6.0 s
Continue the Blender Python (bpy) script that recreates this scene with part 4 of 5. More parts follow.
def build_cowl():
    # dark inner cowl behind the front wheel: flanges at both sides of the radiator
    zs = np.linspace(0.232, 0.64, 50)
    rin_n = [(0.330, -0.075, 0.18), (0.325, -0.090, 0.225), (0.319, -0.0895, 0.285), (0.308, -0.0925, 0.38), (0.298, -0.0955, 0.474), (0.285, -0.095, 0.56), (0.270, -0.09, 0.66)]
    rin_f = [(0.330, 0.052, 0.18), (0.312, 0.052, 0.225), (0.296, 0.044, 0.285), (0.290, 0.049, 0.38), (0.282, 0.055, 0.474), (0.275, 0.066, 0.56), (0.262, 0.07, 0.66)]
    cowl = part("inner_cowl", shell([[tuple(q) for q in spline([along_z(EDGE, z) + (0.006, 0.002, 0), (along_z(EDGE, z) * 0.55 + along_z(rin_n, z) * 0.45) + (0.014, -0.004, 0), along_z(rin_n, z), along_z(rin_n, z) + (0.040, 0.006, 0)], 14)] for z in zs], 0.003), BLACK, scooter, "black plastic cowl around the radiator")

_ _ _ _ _

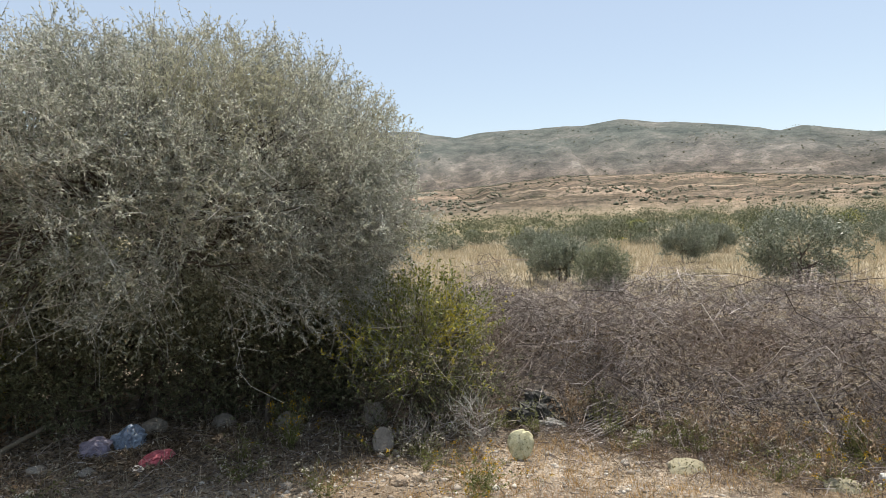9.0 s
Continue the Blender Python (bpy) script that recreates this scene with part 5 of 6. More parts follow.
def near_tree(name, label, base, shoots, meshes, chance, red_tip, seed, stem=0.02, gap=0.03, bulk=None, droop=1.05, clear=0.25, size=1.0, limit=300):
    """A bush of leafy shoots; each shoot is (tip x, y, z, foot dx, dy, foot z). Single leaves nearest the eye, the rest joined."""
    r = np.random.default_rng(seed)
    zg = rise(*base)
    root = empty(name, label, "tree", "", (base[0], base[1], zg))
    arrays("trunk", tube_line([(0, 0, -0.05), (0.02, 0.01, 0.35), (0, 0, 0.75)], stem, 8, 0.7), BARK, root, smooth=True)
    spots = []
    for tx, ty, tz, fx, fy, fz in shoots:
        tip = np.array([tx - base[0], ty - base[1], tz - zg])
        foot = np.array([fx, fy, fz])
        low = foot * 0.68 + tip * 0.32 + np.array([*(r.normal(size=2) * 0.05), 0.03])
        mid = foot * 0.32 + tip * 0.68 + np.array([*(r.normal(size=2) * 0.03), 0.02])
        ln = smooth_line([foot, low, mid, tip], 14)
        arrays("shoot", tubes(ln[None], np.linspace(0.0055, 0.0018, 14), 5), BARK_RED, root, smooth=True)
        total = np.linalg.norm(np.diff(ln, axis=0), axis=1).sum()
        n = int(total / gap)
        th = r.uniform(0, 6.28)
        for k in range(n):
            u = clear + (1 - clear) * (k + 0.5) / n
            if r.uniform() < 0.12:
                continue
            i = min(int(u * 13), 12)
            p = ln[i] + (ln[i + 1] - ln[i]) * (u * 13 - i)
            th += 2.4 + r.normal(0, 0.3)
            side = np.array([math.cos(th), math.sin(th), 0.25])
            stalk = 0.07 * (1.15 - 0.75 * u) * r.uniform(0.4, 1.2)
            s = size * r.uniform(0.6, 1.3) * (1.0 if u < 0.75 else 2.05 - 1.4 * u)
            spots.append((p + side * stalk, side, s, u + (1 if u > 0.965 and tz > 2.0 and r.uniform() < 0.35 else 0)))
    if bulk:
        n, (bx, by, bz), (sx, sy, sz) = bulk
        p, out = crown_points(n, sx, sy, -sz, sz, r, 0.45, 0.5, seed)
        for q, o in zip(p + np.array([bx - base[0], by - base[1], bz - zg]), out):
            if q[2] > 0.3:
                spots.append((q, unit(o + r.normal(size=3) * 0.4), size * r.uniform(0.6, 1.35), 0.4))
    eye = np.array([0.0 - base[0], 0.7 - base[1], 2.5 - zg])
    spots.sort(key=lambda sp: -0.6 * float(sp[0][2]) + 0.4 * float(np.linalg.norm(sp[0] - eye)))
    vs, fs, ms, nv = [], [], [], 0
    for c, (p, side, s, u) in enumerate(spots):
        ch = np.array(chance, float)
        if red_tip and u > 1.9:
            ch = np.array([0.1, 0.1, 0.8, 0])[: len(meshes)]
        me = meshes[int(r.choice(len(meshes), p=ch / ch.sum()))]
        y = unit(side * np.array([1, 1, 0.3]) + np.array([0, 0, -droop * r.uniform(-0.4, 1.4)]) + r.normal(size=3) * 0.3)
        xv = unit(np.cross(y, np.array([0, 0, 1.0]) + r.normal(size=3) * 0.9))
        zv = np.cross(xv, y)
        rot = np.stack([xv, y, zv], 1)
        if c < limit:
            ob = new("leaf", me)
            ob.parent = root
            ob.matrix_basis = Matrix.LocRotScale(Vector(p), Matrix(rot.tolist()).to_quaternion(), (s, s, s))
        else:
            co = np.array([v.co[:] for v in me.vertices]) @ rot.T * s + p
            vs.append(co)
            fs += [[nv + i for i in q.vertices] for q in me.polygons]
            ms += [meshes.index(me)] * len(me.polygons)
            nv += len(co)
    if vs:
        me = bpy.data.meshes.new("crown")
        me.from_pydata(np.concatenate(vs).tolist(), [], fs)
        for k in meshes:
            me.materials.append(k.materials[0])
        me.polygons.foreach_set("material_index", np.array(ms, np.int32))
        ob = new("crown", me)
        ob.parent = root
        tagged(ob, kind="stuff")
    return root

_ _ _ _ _

▶ [Problem requirements]:
Search the records for the word "with". Copy every line that has it.

▶ [Exercise output]:
Continue the Blender Python (bpy) script that recreates this scene with part 4 of 5. More parts follow.
Continue the Blender Python (bpy) script that recreates this scene with part 5 of 6. More parts follow.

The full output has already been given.